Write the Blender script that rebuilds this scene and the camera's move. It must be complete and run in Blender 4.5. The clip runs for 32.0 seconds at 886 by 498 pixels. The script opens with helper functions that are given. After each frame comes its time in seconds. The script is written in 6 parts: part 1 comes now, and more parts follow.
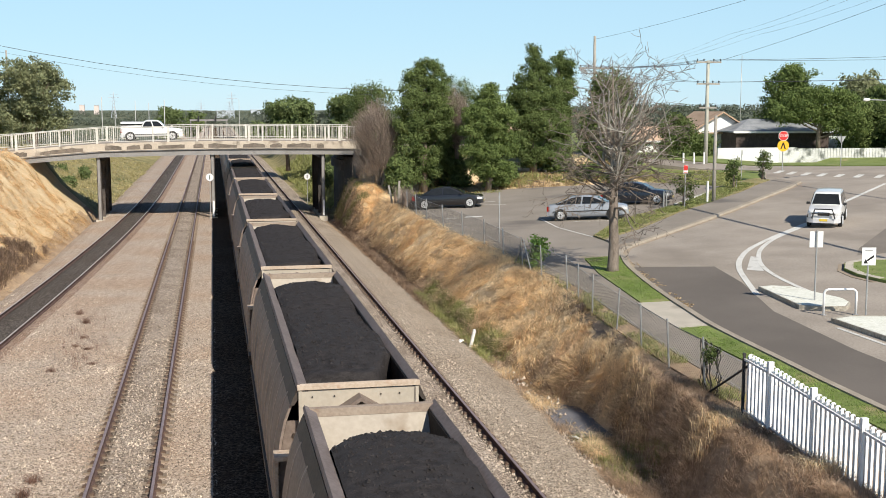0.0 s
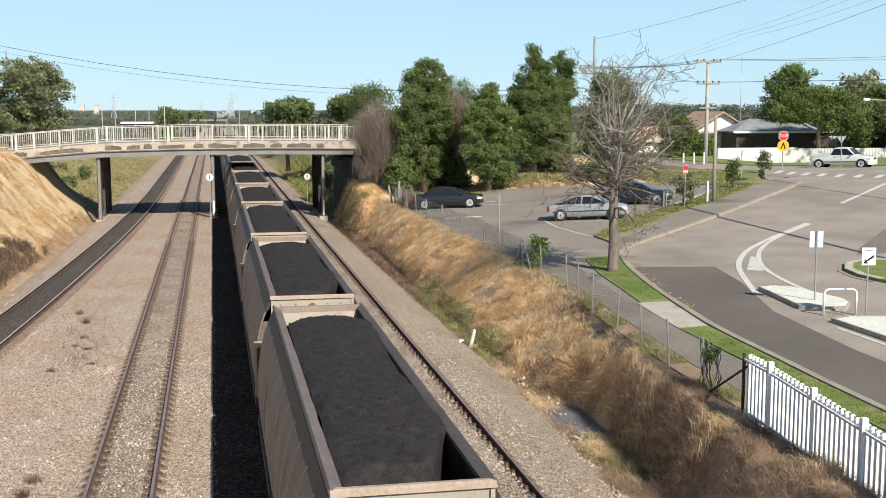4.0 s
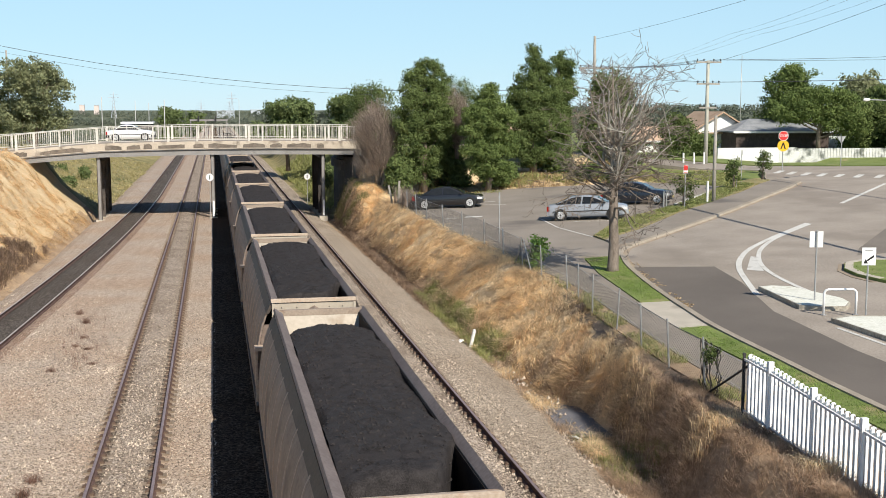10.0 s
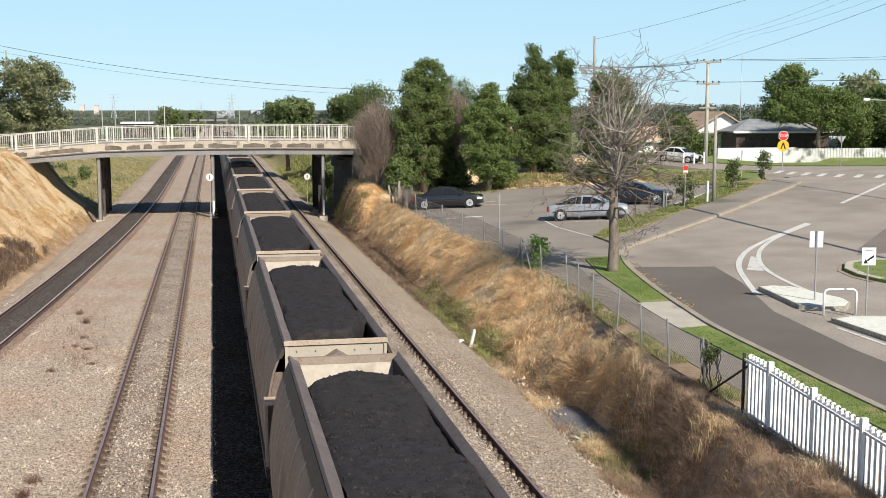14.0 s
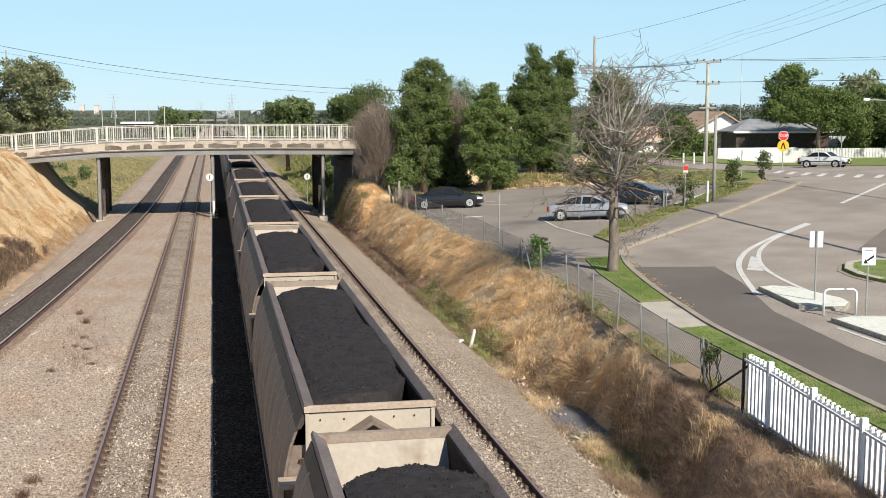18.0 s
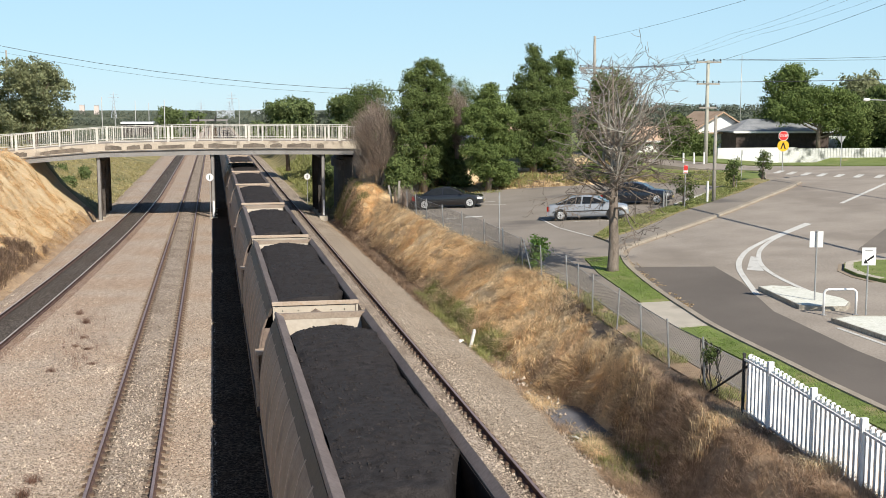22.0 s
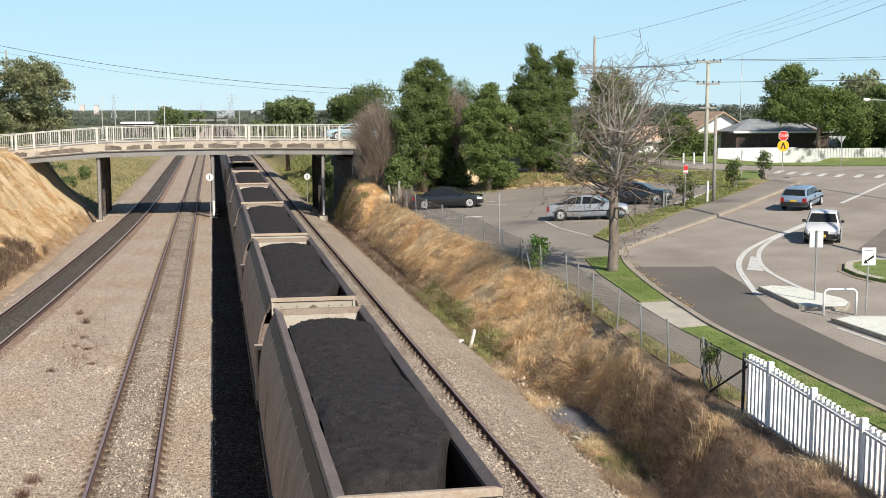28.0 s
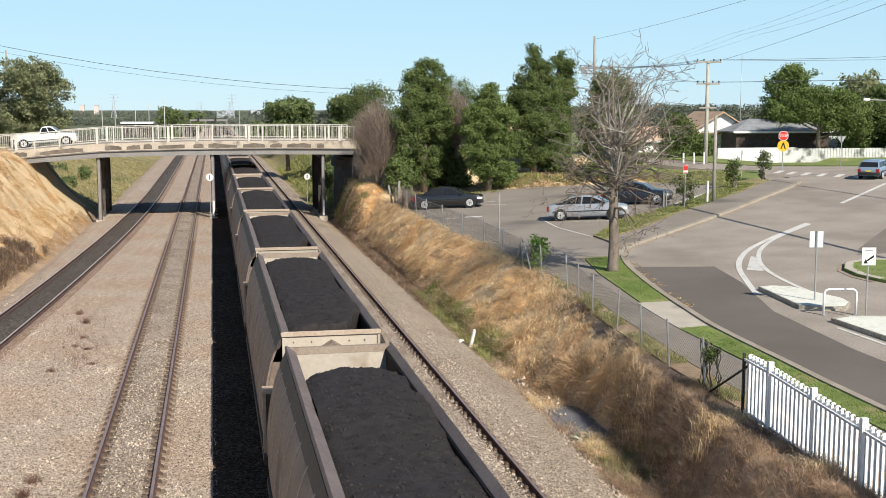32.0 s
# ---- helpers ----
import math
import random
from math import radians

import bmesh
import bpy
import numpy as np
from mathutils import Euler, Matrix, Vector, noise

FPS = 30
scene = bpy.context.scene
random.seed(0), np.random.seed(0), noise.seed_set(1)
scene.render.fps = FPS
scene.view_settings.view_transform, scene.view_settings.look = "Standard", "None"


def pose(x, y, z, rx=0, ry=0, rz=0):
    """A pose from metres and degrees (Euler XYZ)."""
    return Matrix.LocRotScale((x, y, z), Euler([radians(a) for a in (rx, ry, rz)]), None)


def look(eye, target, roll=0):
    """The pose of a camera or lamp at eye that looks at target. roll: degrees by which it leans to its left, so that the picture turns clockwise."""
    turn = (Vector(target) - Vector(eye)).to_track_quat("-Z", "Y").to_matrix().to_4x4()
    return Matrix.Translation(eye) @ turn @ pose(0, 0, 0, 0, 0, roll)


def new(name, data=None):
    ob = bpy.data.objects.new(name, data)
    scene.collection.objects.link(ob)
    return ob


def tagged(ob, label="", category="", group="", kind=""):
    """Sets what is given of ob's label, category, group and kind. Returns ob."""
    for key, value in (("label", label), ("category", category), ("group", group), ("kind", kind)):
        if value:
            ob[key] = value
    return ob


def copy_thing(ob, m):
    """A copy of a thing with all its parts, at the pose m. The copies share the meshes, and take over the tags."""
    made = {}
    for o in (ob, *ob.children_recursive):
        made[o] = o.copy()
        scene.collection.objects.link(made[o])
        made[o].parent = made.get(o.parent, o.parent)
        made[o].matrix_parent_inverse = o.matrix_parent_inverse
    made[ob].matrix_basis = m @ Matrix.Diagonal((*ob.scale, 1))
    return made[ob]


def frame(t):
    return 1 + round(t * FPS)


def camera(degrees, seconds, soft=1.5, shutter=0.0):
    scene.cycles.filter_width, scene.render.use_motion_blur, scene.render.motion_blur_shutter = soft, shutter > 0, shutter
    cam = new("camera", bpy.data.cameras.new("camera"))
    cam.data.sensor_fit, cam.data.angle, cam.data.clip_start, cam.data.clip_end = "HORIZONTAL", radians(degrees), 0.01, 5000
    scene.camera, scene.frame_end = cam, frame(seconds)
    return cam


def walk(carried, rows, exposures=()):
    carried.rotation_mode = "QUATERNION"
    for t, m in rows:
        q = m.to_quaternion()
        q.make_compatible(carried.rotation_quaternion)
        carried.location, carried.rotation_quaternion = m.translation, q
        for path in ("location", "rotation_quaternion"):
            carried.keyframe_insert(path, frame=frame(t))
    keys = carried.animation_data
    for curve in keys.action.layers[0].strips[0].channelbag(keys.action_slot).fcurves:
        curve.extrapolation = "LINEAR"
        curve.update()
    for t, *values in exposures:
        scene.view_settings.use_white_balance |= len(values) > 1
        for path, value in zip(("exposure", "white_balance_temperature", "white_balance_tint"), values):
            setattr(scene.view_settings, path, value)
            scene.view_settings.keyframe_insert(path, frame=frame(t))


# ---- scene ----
# camera: stands still on a bridge over the tracks
EYE = (0.0, 0.0, 8.85)
cam = camera(42.234, 32.0, soft=0.78)
still = look(EYE, (0.0 + 0.194177, 0.973379, 8.85 - 0.121748))
walk(cam, [(0.0, still), (32.0, still)], exposures=[(0.0, 0.3), (32.0, 0.3)])

# world, sun
SUN_TO = Vector((0.40, -1.15, 1.0)).normalized()
world = bpy.data.worlds.new("sky")
scene.world = world
world.use_nodes = True
wn = world.node_tree
sky = wn.nodes.new("ShaderNodeTexSky")
sky.sky_type = "NISHITA"
sky.sun_disc = False
sky.sun_elevation = math.asin(SUN_TO.z)
sky.sun_rotation = math.atan2(SUN_TO.x, SUN_TO.y)
sky.air_density, sky.dust_density, sky.ozone_density = 0.9, 0.0, 3.0
tint = wn.nodes.new("ShaderNodeMix")
tint.data_type = "RGBA"  # thin even haze over the clear sky
where = wn.nodes.new("ShaderNodeTexCoord")
split = wn.nodes.new("ShaderNodeSeparateXYZ")
wn.links.new(where.outputs["Generated"], split.inputs[0])
fade = wn.nodes.new("ShaderNodeMapRange")  # the haze thins out with height above the horizon
fade.interpolation_type = "SMOOTHSTEP"
for key, value in (("From Min", 0.06), ("From Max", 0.4), ("To Min", 0.75), ("To Max", 0.0)):
    fade.inputs[key].default_value = value
wn.links.new(split.outputs[2], fade.inputs["Value"])
wn.links.new(fade.outputs[0], tint.inputs[0])
tint.inputs[7].default_value = (5.0, 7.85, 9.8, 1)
wn.links.new(sky.outputs[0], tint.inputs[6])
wn.links.new(tint.outputs[2], wn.nodes["Background"].inputs[0])
wn.nodes["Background"].inputs[1].default_value = 0.085
sun = new("sun", bpy.data.lights.new("sun", "SUN"))
sun.data.energy, sun.data.angle, sun.data.color = 5.0, radians(0.5), (1.0, 0.93, 0.82)
sun.matrix_world = look((0, 0, 60), Vector((0, 0, 60)) - SUN_TO)


# ---------------------------------------------------------------- materials
def surf(name, a, b, rough=0.8, metal=0.0, scale=3.0, fine=40.0, bump=0.3, dist=0.02, stain=None, stain_at=0.62,
         stain_scale=0.7, vary=0.0, island=0.0, stretch=(1, 1, 1), spec=0.3):
    """Procedural surface: two colours mixed by grain at two scales, an optional stain, and fine relief."""
    m = bpy.data.materials.new(name)
    m.use_nodes = True
    nt = m.node_tree
    n, ln = nt.nodes, nt.links.new
    out = n["Principled BSDF"]
    out.inputs["Roughness"].default_value = rough
    out.inputs["Metallic"].default_value = metal
    out.inputs["Specular IOR Level"].default_value = spec
    tc = n.new("ShaderNodeTexCoord")
    mp = n.new("ShaderNodeMapping")
    mp.inputs["Scale"].default_value = stretch
    ln(tc.outputs["Object"], mp.inputs[0])

    def grain(sc, detail=4):
        t = n.new("ShaderNodeTexNoise")
        t.inputs["Scale"].default_value, t.inputs["Detail"].default_value = sc, detail
        ln(mp.outputs[0], t.inputs["Vector"])
        return t.outputs["Fac"]

    def ramp(src, lo, hi):
        r = n.new("ShaderNodeMapRange")
        r.inputs["From Min"].default_value, r.inputs["From Max"].default_value = lo, hi
        ln(src, r.inputs["Value"])
        return r.outputs[0]

    def mix(fac, c1, c2):
        x = n.new("ShaderNodeMix")
        x.data_type = "RGBA"
        for k, val in ((0, fac), (6, c1), (7, c2)):
            if isinstance(val, (tuple, float)):
                x.inputs[k].default_value = val if isinstance(val, float) else (*val, 1)
            else:
                ln(val, x.inputs[k])
        return x.outputs[2]

    big, small = grain(scale), grain(fine, 3)
    half = n.new("ShaderNodeMath")
    half.operation = "ADD"
    ln(ramp(big, 0.3, 0.7), half.inputs[0])
    ln(ramp(small, 0.3, 0.7), half.inputs[1])
    col = mix(ramp(half.outputs[0], 0.4, 1.6), a, b)
    if stain:
        col = mix(ramp(grain(stain_scale, 5), stain_at, stain_at + 0.14), col, stain)
    if vary or island:
        src = n.new("ShaderNodeNewGeometry").outputs["Random Per Island"] if island else n.new("ShaderNodeObjectInfo").outputs["Random"]
        amount = island or vary
        r = n.new("ShaderNodeMapRange")
        r.inputs["To Min"].default_value, r.inputs["To Max"].default_value = 1 - amount, 1 + amount
        ln(src, r.inputs["Value"])
        h = n.new("ShaderNodeHueSaturation")
        ln(col, h.inputs["Color"])
        ln(r.outputs[0], h.inputs["Value"])
        col = h.outputs[0]
    ln(col, out.inputs["Base Color"])
    if bump:
        bp = n.new("ShaderNodeBump")
        bp.inputs["Strength"].default_value, bp.inputs["Distance"].default_value = bump, dist
        ln(small, bp.inputs["Height"])
        ln(bp.outputs[0], out.inputs["Normal"])
    return m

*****

Above are some lines. Repeat exactly, and only, those from the line that has "# ---- helpers" through the line that has "return 1 + round(t * FPS)".

**ANSWER FOR THIS EXERCISE:**
# ---- helpers ----
import math
import random
from math import radians

import bmesh
import bpy
import numpy as np
from mathutils import Euler, Matrix, Vector, noise

FPS = 30
scene = bpy.context.scene
random.seed(0), np.random.seed(0), noise.seed_set(1)
scene.render.fps = FPS
scene.view_settings.view_transform, scene.view_settings.look = "Standard", "None"


def pose(x, y, z, rx=0, ry=0, rz=0):
    """A pose from metres and degrees (Euler XYZ)."""
    return Matrix.LocRotScale((x, y, z), Euler([radians(a) for a in (rx, ry, rz)]), None)


def look(eye, target, roll=0):
    """The pose of a camera or lamp at eye that looks at target. roll: degrees by which it leans to its left, so that the picture turns clockwise."""
    turn = (Vector(target) - Vector(eye)).to_track_quat("-Z", "Y").to_matrix().to_4x4()
    return Matrix.Translation(eye) @ turn @ pose(0, 0, 0, 0, 0, roll)


def new(name, data=None):
    ob = bpy.data.objects.new(name, data)
    scene.collection.objects.link(ob)
    return ob


def tagged(ob, label="", category="", group="", kind=""):
    """Sets what is given of ob's label, category, group and kind. Returns ob."""
    for key, value in (("label", label), ("category", category), ("group", group), ("kind", kind)):
        if value:
            ob[key] = value
    return ob


def copy_thing(ob, m):
    """A copy of a thing with all its parts, at the pose m. The copies share the meshes, and take over the tags."""
    made = {}
    for o in (ob, *ob.children_recursive):
        made[o] = o.copy()
        scene.collection.objects.link(made[o])
        made[o].parent = made.get(o.parent, o.parent)
        made[o].matrix_parent_inverse = o.matrix_parent_inverse
    made[ob].matrix_basis = m @ Matrix.Diagonal((*ob.scale, 1))
    return made[ob]


def frame(t):
    return 1 + round(t * FPS)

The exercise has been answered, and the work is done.